What the exercise asks: Write out the entries verbatim and leave the images out of the copy.

The records:

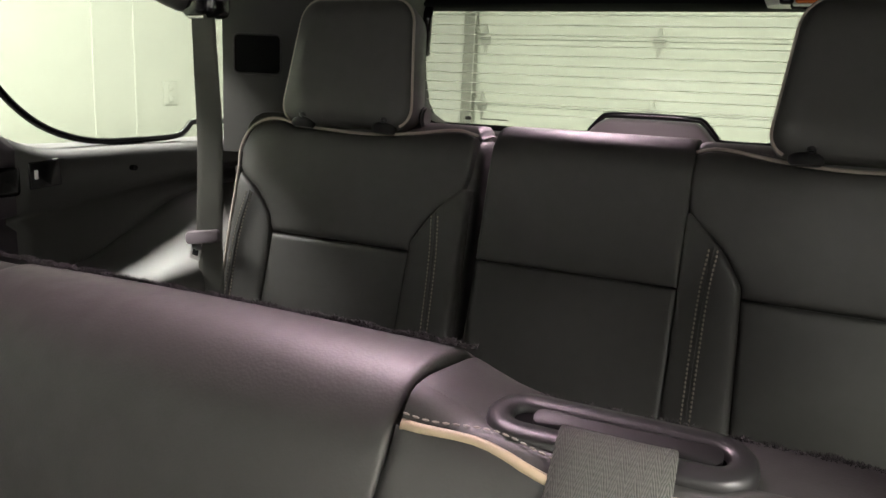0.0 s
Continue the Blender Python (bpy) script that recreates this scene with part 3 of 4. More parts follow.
# pillars
slab("door_jamb", (-0.88, -0.60, 0.0), (-0.80, -0.46, 0.76), GLOSSY, "black painted door jamb behind the pillar", "door frame")
def pillar(name, loops, label, mat=SOFT):
    return tagged(loft(name, loops, mat), label, "pillar", kind="structure")


def ring(z, x0, x1, y0, y1, r=0.02):
    cx, cy = (x0 + x1) / 2, (y0 + y1) / 2
    return [(cx + a, cy + b, z) for a, b in rounded(abs(x1 - x0), abs(y1 - y0), r, 4)]


for sx in (-1, 1):
    pillar("pillar_b", [ring(0.05, sx * 0.70, sx * 0.86, -0.68, -0.517), ring(0.3, sx * 0.715, sx * 0.86, -0.66, -0.517), ring(0.6, sx * 0.725, sx * 0.86, -0.65, -0.517), ring(1.0, sx * 0.73, sx * 0.86, -0.62, -0.51), ring(1.4, sx * 0.66, sx * 0.8, -0.60, -0.46)], "black padded pillar between the side doors", BLACKTRIM)
box("scuff_plate", (-0.735, -0.4, 0.098), (0.08, 0.55, 0.03), SATIN, None, 0.006)
tagged(bpy.data.objects["scuff_plate"], "black plastic scuff plate at the door sill", "scuff plate", kind="structure")
tube("sill_edge", [(x, y, z) for x, y, z in line([(-0.78, -0.52, 0.105), (-0.70, -0.535, 0.1), (-0.64, -0.60, 0.095), (-0.62, -0.7, 0.095)], 24)], 0.022, BLACKTRIM, None, flat=0.4)
tagged(bpy.data.objects["sill_edge"], "curved black plastic sill trim by the footwell", "trim", kind="structure")

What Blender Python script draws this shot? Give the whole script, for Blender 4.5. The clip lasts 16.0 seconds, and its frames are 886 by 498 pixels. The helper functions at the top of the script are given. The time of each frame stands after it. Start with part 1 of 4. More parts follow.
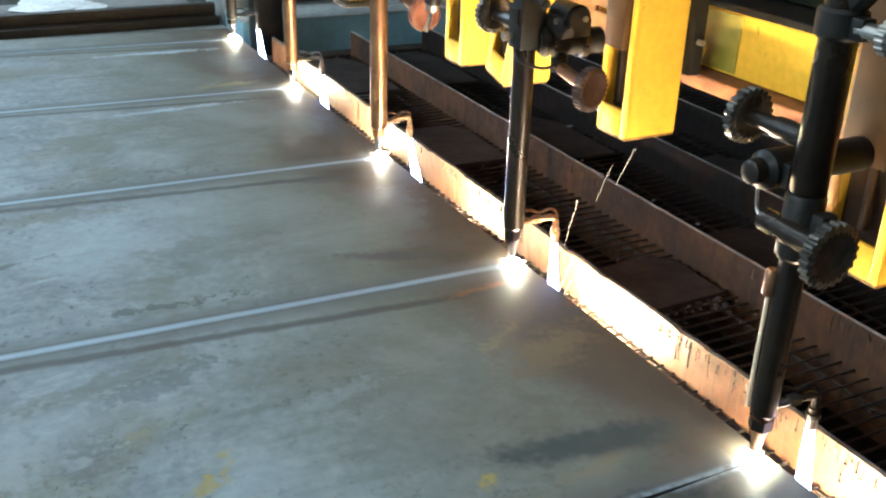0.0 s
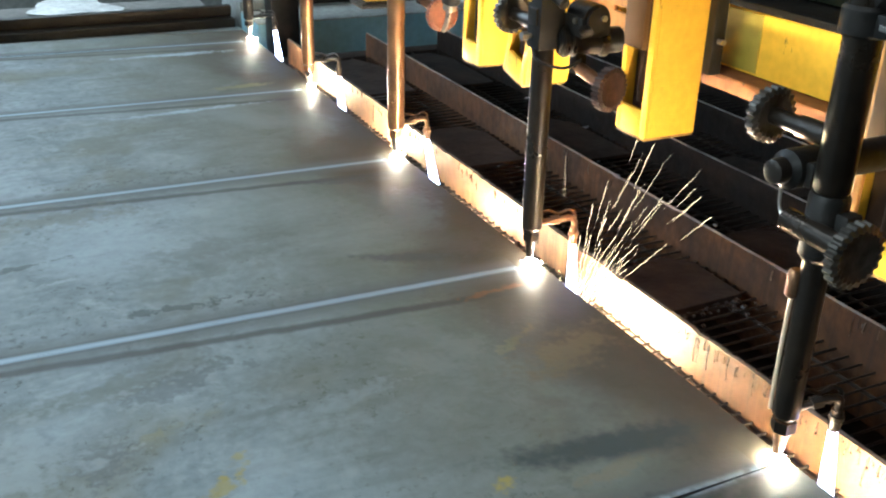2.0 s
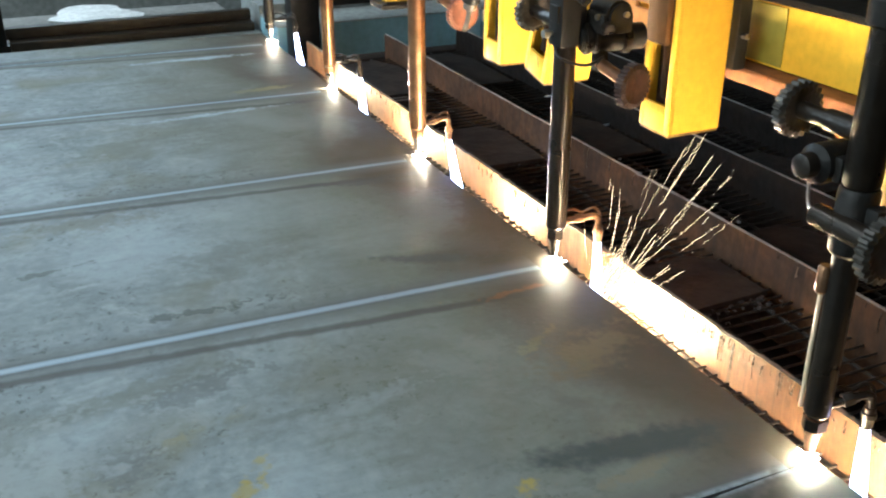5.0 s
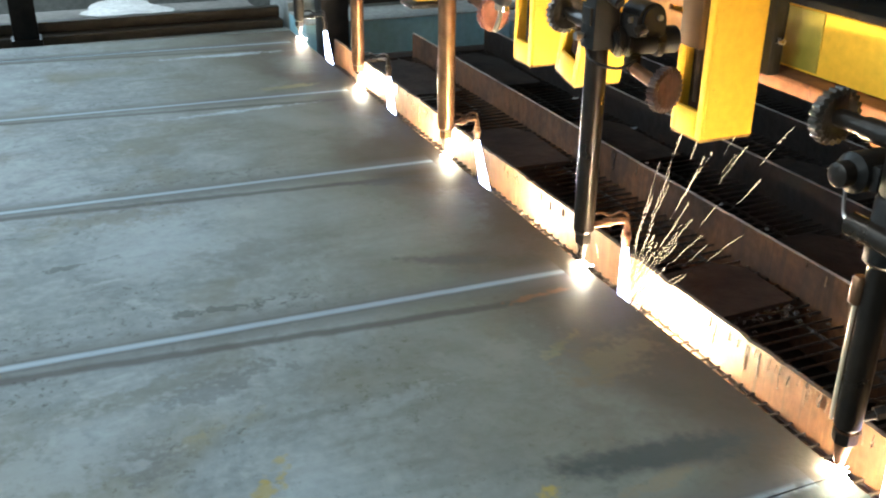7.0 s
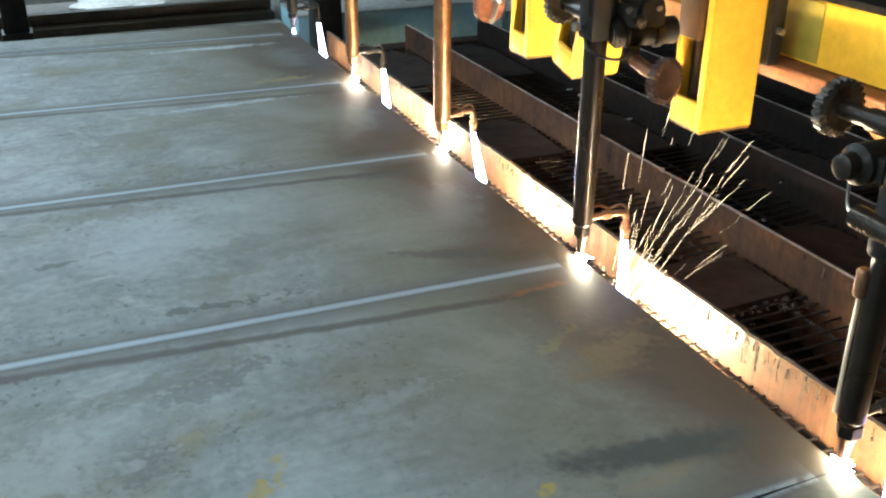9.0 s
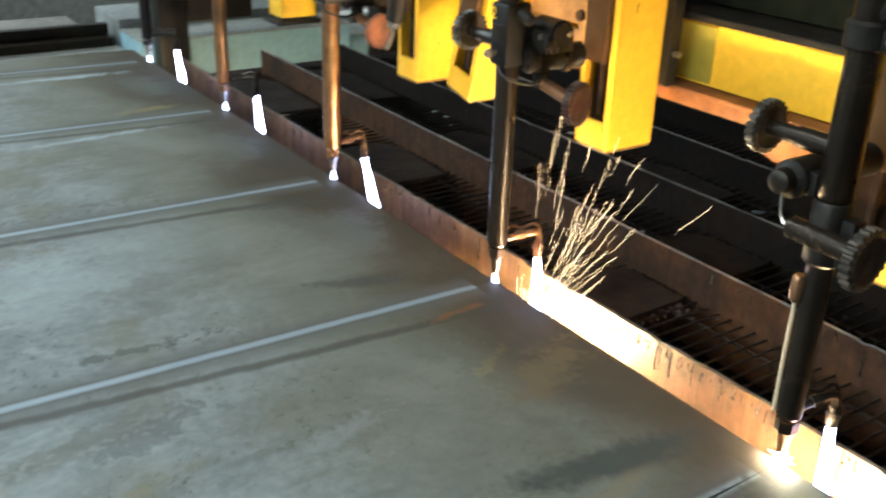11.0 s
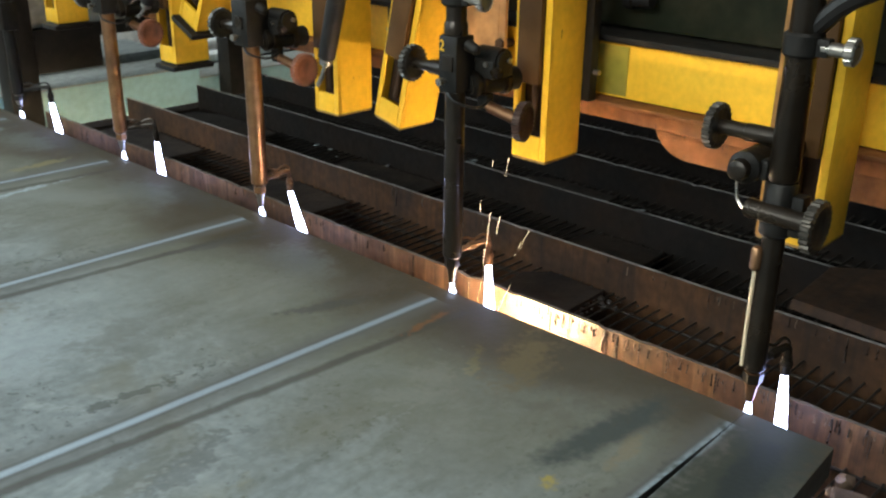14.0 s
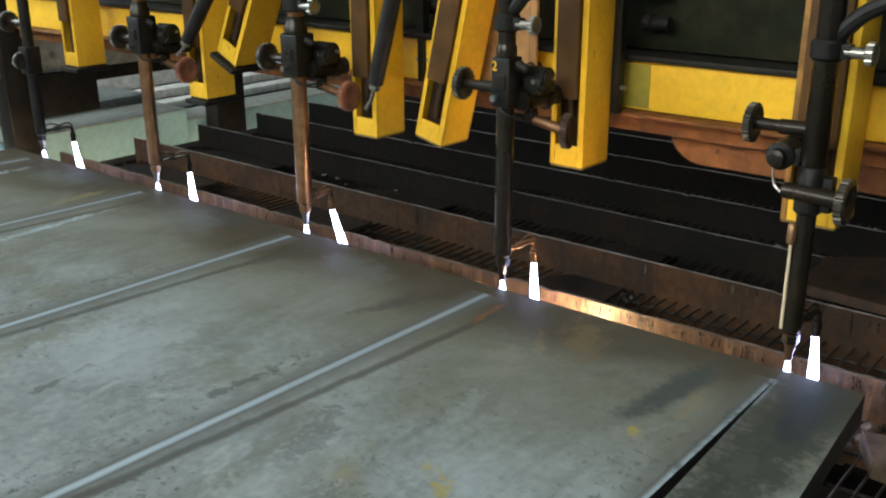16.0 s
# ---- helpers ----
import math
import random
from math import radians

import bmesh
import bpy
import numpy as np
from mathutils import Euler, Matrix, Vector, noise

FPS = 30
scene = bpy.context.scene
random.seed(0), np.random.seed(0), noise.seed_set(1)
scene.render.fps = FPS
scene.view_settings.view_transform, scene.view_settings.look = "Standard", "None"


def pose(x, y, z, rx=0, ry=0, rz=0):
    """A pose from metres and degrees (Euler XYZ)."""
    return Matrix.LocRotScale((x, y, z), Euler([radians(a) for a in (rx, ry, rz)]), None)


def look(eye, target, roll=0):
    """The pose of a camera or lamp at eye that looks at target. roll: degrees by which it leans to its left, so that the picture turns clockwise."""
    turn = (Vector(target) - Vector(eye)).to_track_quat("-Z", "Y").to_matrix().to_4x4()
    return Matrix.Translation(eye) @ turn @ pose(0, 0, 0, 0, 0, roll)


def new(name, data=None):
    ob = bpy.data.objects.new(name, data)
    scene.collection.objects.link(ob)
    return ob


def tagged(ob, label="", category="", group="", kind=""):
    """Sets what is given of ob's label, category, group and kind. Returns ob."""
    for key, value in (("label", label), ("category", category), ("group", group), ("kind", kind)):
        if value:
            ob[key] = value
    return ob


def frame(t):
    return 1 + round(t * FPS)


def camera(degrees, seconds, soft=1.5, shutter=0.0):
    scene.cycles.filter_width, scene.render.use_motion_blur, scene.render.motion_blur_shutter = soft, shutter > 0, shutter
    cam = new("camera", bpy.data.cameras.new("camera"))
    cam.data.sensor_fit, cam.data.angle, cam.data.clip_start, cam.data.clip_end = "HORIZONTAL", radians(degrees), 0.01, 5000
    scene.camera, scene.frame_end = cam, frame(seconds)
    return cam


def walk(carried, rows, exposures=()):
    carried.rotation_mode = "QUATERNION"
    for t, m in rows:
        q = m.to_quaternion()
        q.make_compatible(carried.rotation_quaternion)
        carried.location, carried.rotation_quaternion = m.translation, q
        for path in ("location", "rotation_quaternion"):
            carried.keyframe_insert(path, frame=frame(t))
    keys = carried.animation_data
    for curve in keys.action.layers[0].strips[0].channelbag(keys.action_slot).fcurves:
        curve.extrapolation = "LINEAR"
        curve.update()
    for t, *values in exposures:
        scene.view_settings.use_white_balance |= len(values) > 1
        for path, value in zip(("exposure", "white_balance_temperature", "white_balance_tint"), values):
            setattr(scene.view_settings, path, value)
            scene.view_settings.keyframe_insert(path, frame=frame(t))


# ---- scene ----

In response:
0.0 s
Continue the Blender Python (bpy) script that recreates this scene with part 3 of 4. More parts follow.
# pillars
slab("door_jamb", (-0.88, -0.60, 0.0), (-0.80, -0.46, 0.76), GLOSSY, "black painted door jamb behind the pillar", "door frame")
def pillar(name, loops, label, mat=SOFT):
    return tagged(loft(name, loops, mat), label, "pillar", kind="structure")


def ring(z, x0, x1, y0, y1, r=0.02):
    cx, cy = (x0 + x1) / 2, (y0 + y1) / 2
    return [(cx + a, cy + b, z) for a, b in rounded(abs(x1 - x0), abs(y1 - y0), r, 4)]


for sx in (-1, 1):
    pillar("pillar_b", [ring(0.05, sx * 0.70, sx * 0.86, -0.68, -0.517), ring(0.3, sx * 0.715, sx * 0.86, -0.66, -0.517), ring(0.6, sx * 0.725, sx * 0.86, -0.65, -0.517), ring(1.0, sx * 0.73, sx * 0.86, -0.62, -0.51), ring(1.4, sx * 0.66, sx * 0.8, -0.60, -0.46)], "black padded pillar between the side doors", BLACKTRIM)
box("scuff_plate", (-0.735, -0.4, 0.098), (0.08, 0.55, 0.03), SATIN, None, 0.006)
tagged(bpy.data.objects["scuff_plate"], "black plastic scuff plate at the door sill", "scuff plate", kind="structure")
tube("sill_edge", [(x, y, z) for x, y, z in line([(-0.78, -0.52, 0.105), (-0.70, -0.535, 0.1), (-0.64, -0.60, 0.095), (-0.62, -0.7, 0.095)], 24)], 0.022, BLACKTRIM, None, flat=0.4)
tagged(bpy.data.objects["sill_edge"], "curved black plastic sill trim by the footwell", "trim", kind="structure")

What Blender Python script draws this shot? Give the whole script, for Blender 4.5. The clip lasts 16.0 seconds, and its frames are 886 by 498 pixels. The helper functions at the top of the script are given. The time of each frame stands after it. Start with part 1 of 4. More parts follow.
0.0 s
2.0 s
5.0 s
7.0 s
9.0 s
11.0 s
14.0 s
16.0 s
# ---- helpers ----
import math
import random
from math import radians

import bmesh
import bpy
import numpy as np
from mathutils import Euler, Matrix, Vector, noise

FPS = 30
scene = bpy.context.scene
random.seed(0), np.random.seed(0), noise.seed_set(1)
scene.render.fps = FPS
scene.view_settings.view_transform, scene.view_settings.look = "Standard", "None"


def pose(x, y, z, rx=0, ry=0, rz=0):
    """A pose from metres and degrees (Euler XYZ)."""
    return Matrix.LocRotScale((x, y, z), Euler([radians(a) for a in (rx, ry, rz)]), None)


def look(eye, target, roll=0):
    """The pose of a camera or lamp at eye that looks at target. roll: degrees by which it leans to its left, so that the picture turns clockwise."""
    turn = (Vector(target) - Vector(eye)).to_track_quat("-Z", "Y").to_matrix().to_4x4()
    return Matrix.Translation(eye) @ turn @ pose(0, 0, 0, 0, 0, roll)


def new(name, data=None):
    ob = bpy.data.objects.new(name, data)
    scene.collection.objects.link(ob)
    return ob


def tagged(ob, label="", category="", group="", kind=""):
    """Sets what is given of ob's label, category, group and kind. Returns ob."""
    for key, value in (("label", label), ("category", category), ("group", group), ("kind", kind)):
        if value:
            ob[key] = value
    return ob


def frame(t):
    return 1 + round(t * FPS)


def camera(degrees, seconds, soft=1.5, shutter=0.0):
    scene.cycles.filter_width, scene.render.use_motion_blur, scene.render.motion_blur_shutter = soft, shutter > 0, shutter
    cam = new("camera", bpy.data.cameras.new("camera"))
    cam.data.sensor_fit, cam.data.angle, cam.data.clip_start, cam.data.clip_end = "HORIZONTAL", radians(degrees), 0.01, 5000
    scene.camera, scene.frame_end = cam, frame(seconds)
    return cam


def walk(carried, rows, exposures=()):
    carried.rotation_mode = "QUATERNION"
    for t, m in rows:
        q = m.to_quaternion()
        q.make_compatible(carried.rotation_quaternion)
        carried.location, carried.rotation_quaternion = m.translation, q
        for path in ("location", "rotation_quaternion"):
            carried.keyframe_insert(path, frame=frame(t))
    keys = carried.animation_data
    for curve in keys.action.layers[0].strips[0].channelbag(keys.action_slot).fcurves:
        curve.extrapolation = "LINEAR"
        curve.update()
    for t, *values in exposures:
        scene.view_settings.use_white_balance |= len(values) > 1
        for path, value in zip(("exposure", "white_balance_temperature", "white_balance_tint"), values):
            setattr(scene.view_settings, path, value)
            scene.view_settings.keyframe_insert(path, frame=frame(t))


# ---- scene ----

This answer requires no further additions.